*Task*: Look below for the line containing "pose from metres" and the line containing "of a camera"; repeat exactly those two lines and all lines between them, and nothing else.

*Available data*:
———
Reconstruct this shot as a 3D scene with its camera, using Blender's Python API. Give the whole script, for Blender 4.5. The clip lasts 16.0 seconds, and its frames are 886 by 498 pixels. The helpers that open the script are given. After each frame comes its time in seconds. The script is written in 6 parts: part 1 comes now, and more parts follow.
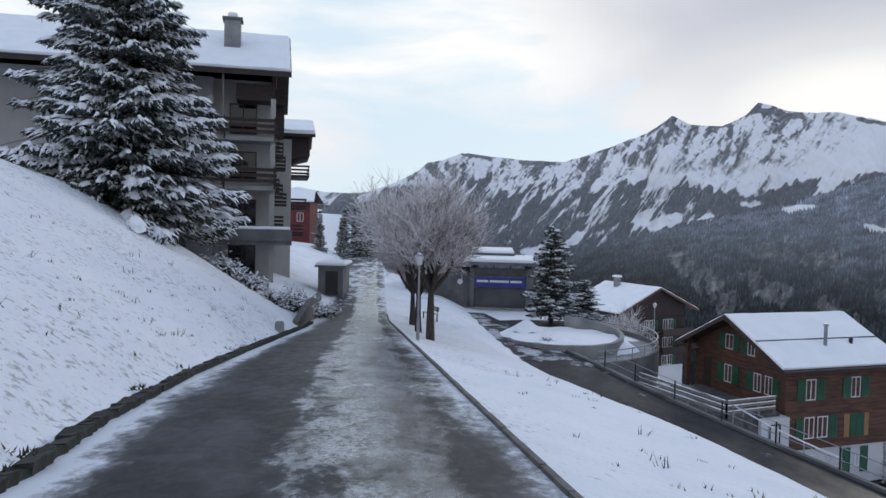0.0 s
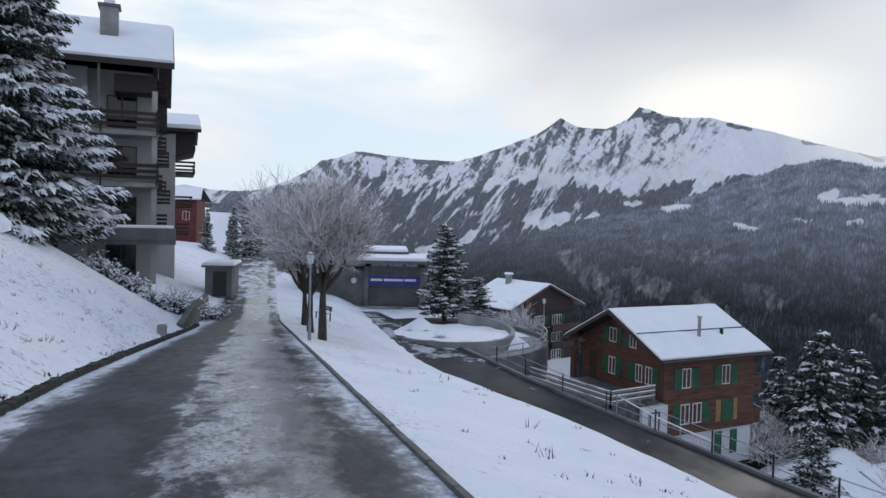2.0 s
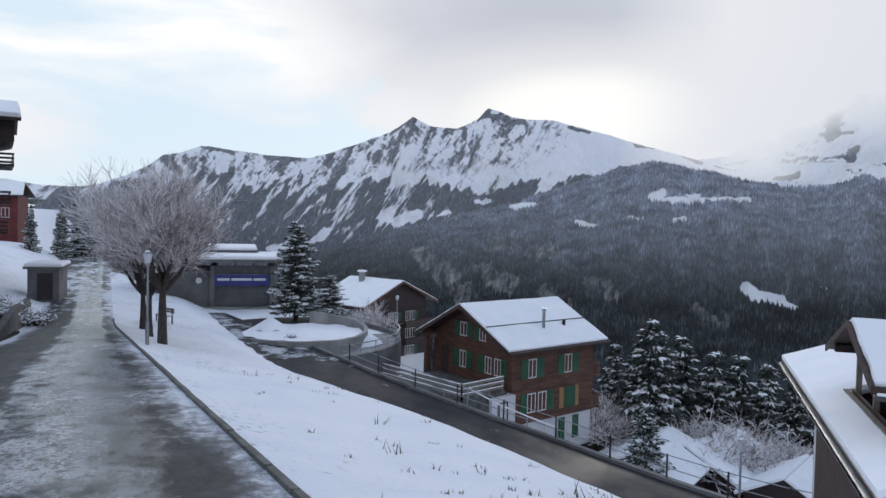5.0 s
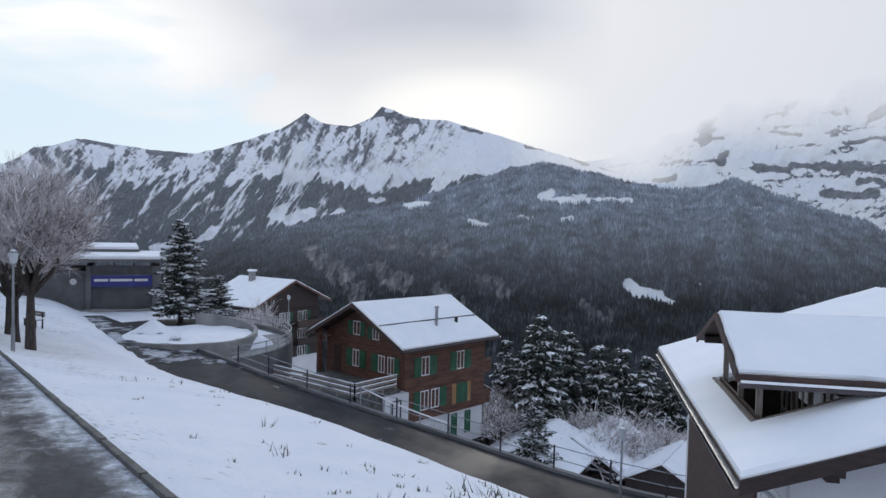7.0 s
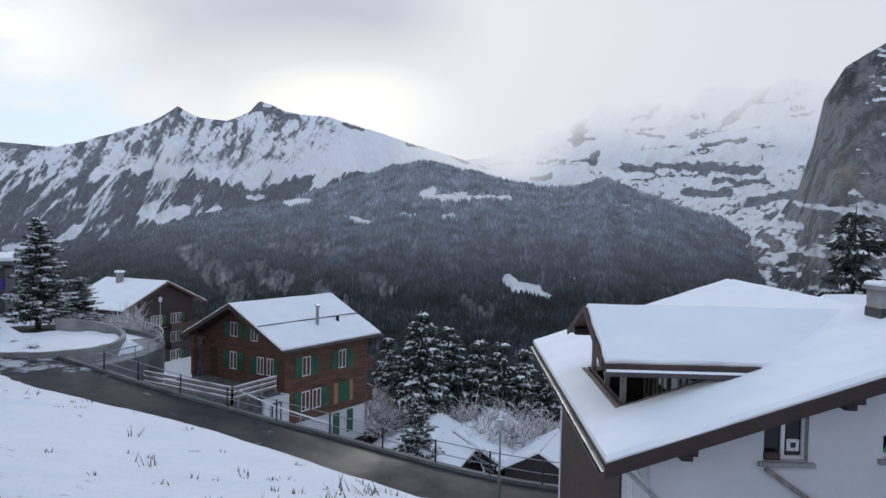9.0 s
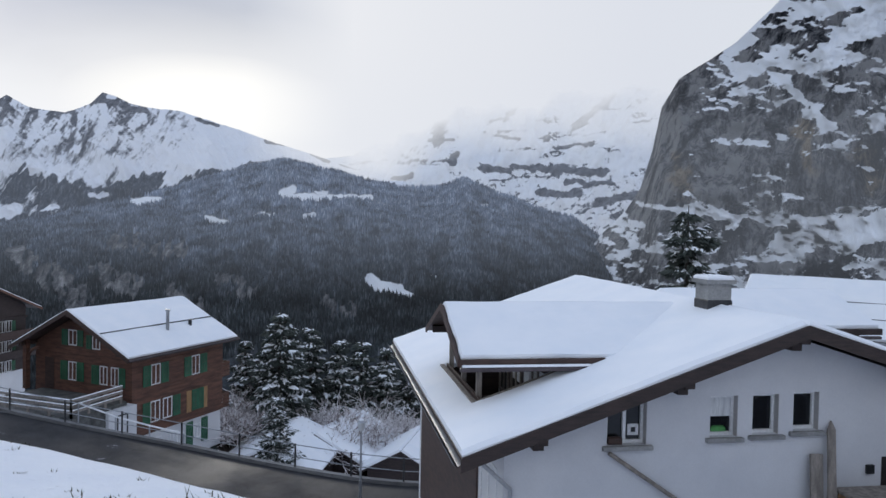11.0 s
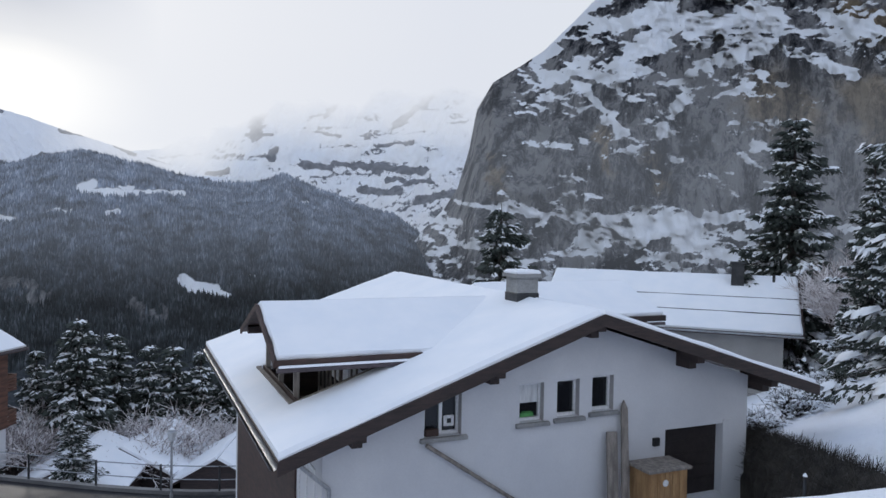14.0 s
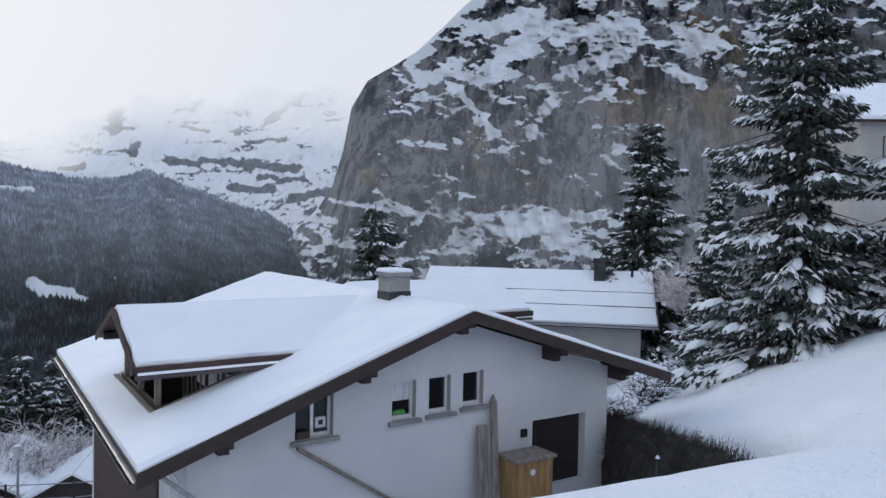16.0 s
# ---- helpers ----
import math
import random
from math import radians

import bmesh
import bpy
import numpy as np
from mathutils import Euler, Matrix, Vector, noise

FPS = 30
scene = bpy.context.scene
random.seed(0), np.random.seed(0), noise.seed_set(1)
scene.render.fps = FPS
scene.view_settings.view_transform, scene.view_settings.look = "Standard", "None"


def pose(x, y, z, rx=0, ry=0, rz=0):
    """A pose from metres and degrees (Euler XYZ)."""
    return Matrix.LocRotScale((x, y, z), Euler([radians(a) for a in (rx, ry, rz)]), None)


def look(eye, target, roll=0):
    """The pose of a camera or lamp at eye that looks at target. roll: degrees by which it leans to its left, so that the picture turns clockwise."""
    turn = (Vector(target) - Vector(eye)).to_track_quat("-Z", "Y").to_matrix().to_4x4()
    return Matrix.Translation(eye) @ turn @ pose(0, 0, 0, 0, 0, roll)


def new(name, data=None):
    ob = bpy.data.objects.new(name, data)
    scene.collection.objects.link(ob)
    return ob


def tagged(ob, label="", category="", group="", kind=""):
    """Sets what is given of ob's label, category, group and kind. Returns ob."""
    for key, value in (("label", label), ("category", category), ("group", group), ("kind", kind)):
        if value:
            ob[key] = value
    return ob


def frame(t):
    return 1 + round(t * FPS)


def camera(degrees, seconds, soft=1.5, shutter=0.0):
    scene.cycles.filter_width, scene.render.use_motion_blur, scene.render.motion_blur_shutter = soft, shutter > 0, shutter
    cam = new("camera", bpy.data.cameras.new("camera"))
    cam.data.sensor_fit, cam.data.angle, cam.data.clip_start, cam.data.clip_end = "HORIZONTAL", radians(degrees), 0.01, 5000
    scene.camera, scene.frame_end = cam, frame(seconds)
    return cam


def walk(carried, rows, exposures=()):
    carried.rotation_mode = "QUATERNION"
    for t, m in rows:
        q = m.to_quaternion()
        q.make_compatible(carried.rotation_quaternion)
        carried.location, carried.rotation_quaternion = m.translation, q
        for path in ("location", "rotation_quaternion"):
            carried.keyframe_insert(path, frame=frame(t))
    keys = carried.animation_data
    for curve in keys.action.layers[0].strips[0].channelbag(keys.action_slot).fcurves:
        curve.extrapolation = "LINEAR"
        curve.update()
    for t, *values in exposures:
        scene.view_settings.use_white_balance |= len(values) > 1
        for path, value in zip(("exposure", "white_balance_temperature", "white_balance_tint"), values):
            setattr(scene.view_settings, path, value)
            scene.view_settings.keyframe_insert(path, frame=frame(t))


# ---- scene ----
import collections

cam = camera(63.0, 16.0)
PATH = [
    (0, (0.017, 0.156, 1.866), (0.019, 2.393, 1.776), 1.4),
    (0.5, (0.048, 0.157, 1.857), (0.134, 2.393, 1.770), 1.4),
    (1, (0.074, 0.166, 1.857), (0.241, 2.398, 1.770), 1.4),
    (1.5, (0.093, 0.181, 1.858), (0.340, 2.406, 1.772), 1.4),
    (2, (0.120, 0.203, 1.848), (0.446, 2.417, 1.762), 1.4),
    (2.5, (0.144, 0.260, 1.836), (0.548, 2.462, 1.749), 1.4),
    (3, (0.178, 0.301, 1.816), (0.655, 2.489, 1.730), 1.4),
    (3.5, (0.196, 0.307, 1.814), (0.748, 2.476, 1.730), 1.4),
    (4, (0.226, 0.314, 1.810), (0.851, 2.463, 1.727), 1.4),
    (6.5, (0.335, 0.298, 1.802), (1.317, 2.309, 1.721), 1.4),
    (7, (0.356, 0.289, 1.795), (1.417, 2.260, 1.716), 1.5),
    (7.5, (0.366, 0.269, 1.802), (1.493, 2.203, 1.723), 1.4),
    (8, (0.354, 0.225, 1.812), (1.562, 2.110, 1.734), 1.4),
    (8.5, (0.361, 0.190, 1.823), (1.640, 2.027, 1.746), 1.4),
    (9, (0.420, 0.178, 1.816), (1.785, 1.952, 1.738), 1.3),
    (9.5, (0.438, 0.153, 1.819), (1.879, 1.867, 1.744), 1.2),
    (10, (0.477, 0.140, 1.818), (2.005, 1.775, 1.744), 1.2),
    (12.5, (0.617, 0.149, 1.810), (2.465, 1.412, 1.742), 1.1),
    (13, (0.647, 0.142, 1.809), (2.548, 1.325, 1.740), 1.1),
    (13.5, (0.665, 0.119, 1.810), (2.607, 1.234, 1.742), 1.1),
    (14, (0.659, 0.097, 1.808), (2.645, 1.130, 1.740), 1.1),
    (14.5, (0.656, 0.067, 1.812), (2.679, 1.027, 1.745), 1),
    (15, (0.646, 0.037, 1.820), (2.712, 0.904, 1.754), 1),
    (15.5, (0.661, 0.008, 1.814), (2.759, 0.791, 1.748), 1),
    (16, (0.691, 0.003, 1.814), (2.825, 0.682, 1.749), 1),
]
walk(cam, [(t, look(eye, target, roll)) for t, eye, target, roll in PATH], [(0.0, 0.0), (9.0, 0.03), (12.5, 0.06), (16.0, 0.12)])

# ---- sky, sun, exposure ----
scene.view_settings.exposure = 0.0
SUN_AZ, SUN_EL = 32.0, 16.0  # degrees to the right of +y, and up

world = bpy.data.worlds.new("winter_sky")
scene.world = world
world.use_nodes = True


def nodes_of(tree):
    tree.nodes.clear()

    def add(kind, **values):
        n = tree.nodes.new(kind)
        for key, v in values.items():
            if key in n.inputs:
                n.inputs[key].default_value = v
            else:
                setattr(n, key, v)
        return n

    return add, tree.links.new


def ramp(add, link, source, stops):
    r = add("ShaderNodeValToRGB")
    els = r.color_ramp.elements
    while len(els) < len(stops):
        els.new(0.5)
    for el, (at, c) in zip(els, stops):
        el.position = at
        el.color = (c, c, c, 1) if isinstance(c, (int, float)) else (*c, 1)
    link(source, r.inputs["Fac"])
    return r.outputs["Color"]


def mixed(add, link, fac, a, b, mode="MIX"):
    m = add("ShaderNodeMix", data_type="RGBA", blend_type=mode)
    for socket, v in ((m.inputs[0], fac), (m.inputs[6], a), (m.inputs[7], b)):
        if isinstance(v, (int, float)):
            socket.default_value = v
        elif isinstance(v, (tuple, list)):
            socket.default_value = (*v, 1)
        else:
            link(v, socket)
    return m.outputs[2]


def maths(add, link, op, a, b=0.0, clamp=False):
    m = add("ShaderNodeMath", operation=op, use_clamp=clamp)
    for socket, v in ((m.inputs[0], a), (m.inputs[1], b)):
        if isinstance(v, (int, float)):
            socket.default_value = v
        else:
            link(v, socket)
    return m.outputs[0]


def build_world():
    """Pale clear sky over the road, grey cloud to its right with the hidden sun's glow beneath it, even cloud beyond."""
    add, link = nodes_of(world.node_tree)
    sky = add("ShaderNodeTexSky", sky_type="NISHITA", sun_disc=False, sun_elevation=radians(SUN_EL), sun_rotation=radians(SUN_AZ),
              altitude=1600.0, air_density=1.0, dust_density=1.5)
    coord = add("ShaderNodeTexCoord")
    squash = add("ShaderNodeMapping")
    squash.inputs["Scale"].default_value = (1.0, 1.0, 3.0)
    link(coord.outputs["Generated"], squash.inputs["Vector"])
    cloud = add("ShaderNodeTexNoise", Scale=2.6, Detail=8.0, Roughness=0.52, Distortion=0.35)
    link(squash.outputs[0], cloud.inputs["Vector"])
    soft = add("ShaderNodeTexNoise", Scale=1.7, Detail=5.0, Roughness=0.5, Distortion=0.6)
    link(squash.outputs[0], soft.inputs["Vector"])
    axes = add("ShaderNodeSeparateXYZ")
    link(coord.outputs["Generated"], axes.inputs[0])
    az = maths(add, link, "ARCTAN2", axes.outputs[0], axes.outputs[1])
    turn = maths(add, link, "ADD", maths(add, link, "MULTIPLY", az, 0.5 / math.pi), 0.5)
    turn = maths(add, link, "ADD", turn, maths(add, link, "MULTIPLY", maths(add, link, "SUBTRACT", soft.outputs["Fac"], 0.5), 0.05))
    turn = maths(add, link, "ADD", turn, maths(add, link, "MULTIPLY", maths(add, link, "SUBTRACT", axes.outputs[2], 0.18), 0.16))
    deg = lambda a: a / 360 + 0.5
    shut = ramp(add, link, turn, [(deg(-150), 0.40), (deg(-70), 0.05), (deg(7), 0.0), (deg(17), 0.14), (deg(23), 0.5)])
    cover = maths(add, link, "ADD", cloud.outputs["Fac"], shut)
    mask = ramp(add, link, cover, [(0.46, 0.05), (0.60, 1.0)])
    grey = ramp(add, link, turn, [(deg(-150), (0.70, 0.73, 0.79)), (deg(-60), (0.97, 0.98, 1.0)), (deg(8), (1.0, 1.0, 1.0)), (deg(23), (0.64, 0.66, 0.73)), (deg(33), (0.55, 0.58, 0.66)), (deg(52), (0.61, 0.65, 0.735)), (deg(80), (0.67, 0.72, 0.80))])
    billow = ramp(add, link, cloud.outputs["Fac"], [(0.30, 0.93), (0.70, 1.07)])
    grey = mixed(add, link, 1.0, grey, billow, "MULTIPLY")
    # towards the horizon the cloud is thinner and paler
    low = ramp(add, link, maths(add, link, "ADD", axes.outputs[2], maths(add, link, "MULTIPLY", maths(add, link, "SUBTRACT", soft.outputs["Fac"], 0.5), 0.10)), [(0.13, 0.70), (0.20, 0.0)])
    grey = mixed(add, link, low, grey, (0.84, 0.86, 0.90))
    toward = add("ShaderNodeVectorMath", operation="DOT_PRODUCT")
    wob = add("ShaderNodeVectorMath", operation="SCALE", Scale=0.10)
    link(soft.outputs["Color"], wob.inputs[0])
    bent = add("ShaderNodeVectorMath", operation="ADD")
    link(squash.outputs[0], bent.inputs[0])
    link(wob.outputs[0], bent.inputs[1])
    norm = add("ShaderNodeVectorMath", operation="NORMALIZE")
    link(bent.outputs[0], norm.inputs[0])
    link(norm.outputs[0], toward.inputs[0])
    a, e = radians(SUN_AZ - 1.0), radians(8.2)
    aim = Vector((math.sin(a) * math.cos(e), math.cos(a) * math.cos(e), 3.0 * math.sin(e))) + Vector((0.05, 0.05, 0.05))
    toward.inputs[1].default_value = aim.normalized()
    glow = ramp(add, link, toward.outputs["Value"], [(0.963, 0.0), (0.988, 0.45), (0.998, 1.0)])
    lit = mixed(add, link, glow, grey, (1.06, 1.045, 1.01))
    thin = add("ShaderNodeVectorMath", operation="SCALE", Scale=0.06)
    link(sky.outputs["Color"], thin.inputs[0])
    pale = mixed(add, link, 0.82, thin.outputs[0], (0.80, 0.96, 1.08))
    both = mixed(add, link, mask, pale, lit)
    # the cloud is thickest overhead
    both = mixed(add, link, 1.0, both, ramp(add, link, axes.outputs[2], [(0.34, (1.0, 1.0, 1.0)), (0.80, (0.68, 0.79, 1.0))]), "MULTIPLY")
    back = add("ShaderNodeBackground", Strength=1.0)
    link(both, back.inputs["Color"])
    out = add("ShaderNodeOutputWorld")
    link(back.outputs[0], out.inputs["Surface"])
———
*Task output*:
    """A pose from metres and degrees (Euler XYZ)."""
    return Matrix.LocRotScale((x, y, z), Euler([radians(a) for a in (rx, ry, rz)]), None)


def look(eye, target, roll=0):
    """The pose of a camera or lamp at eye that looks at target. roll: degrees by which it leans to its left, so that the picture turns clockwise."""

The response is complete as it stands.